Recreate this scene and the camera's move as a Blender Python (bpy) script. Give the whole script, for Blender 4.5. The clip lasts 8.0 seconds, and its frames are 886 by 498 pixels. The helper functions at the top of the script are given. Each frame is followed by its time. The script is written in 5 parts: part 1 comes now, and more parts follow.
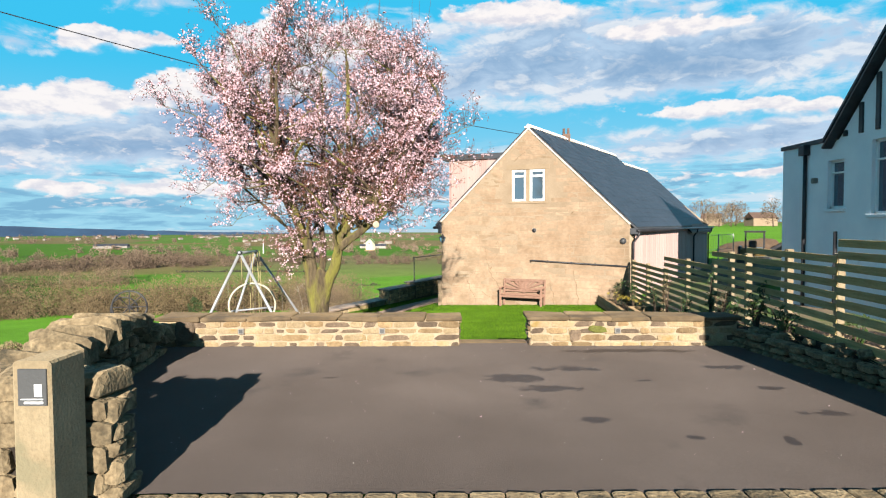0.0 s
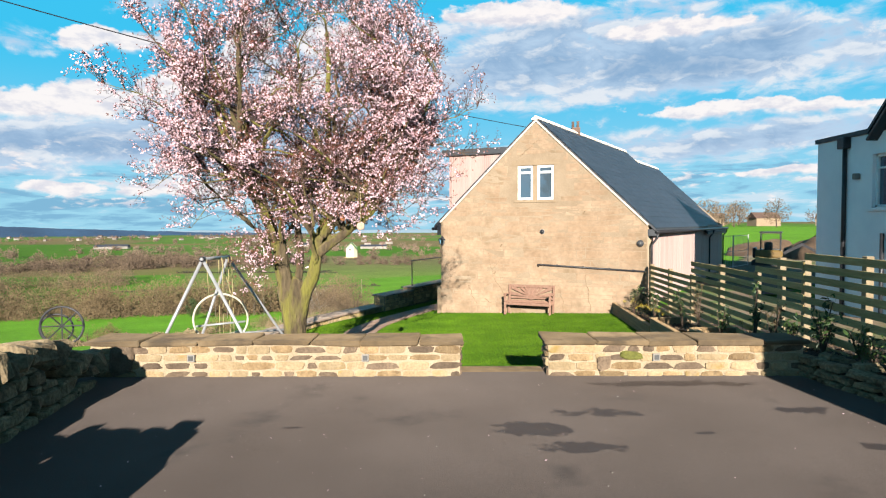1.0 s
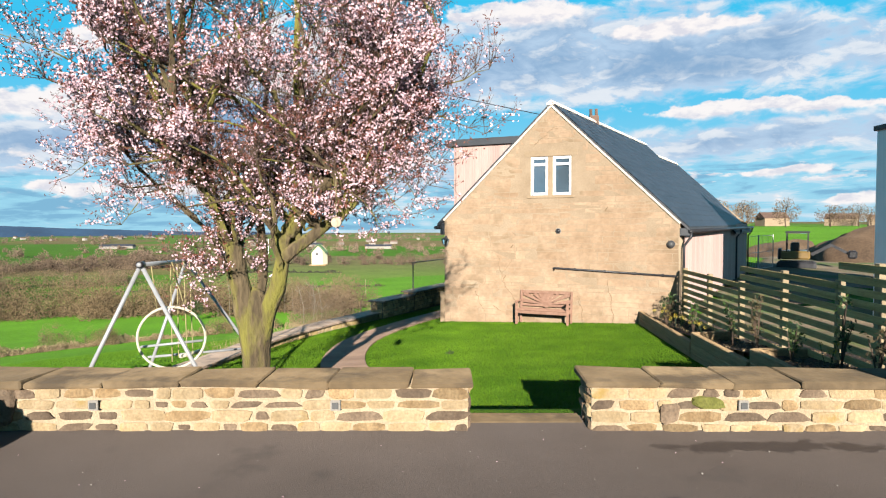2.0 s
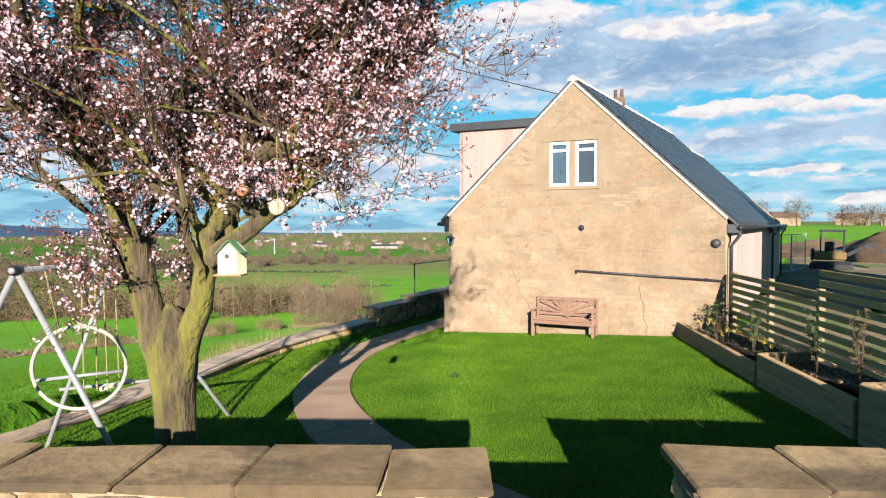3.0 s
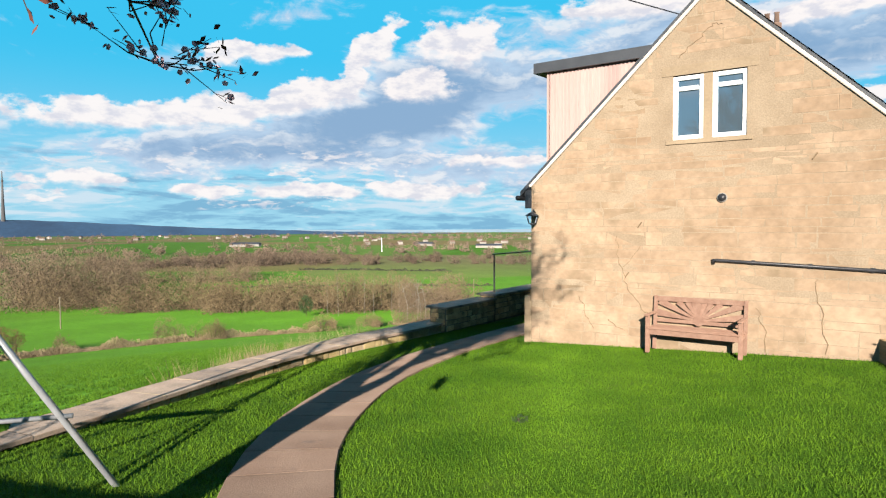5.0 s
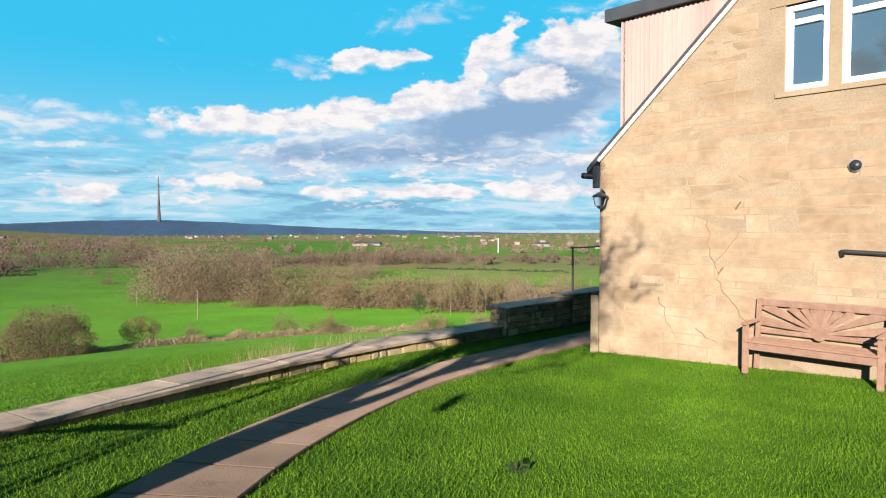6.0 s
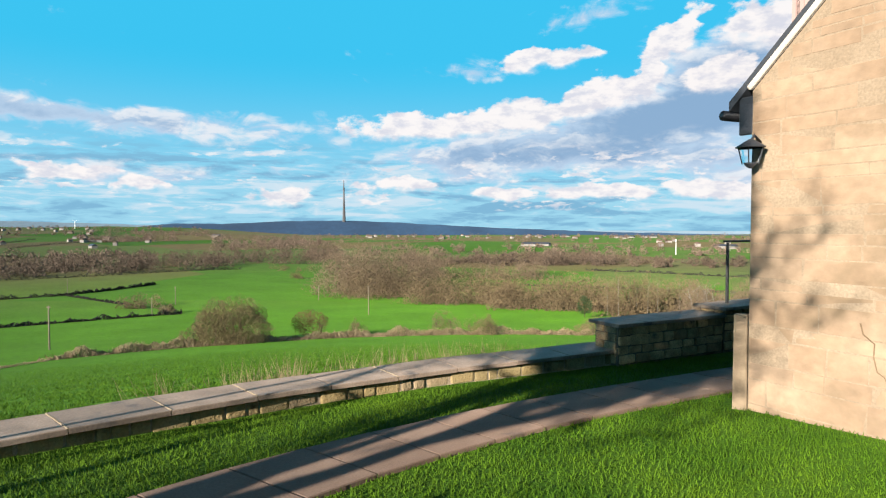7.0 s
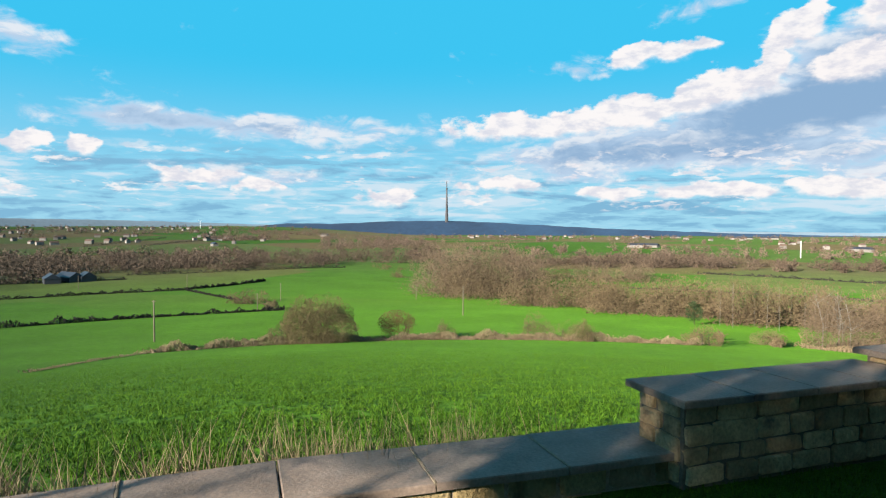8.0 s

________________________________________

JOB: Repeat the data exactly, dropping every picture it holds.

RESPONSE:
Recreate this scene and the camera's move as a Blender Python (bpy) script. Give the whole script, for Blender 4.5. The clip lasts 8.0 seconds, and its frames are 886 by 498 pixels. The helper functions at the top of the script are given. Each frame is followed by its time. The script is written in 5 parts: part 1 comes now, and more parts follow.
0.0 s
1.0 s
2.0 s
3.0 s
5.0 s
6.0 s
7.0 s
8.0 s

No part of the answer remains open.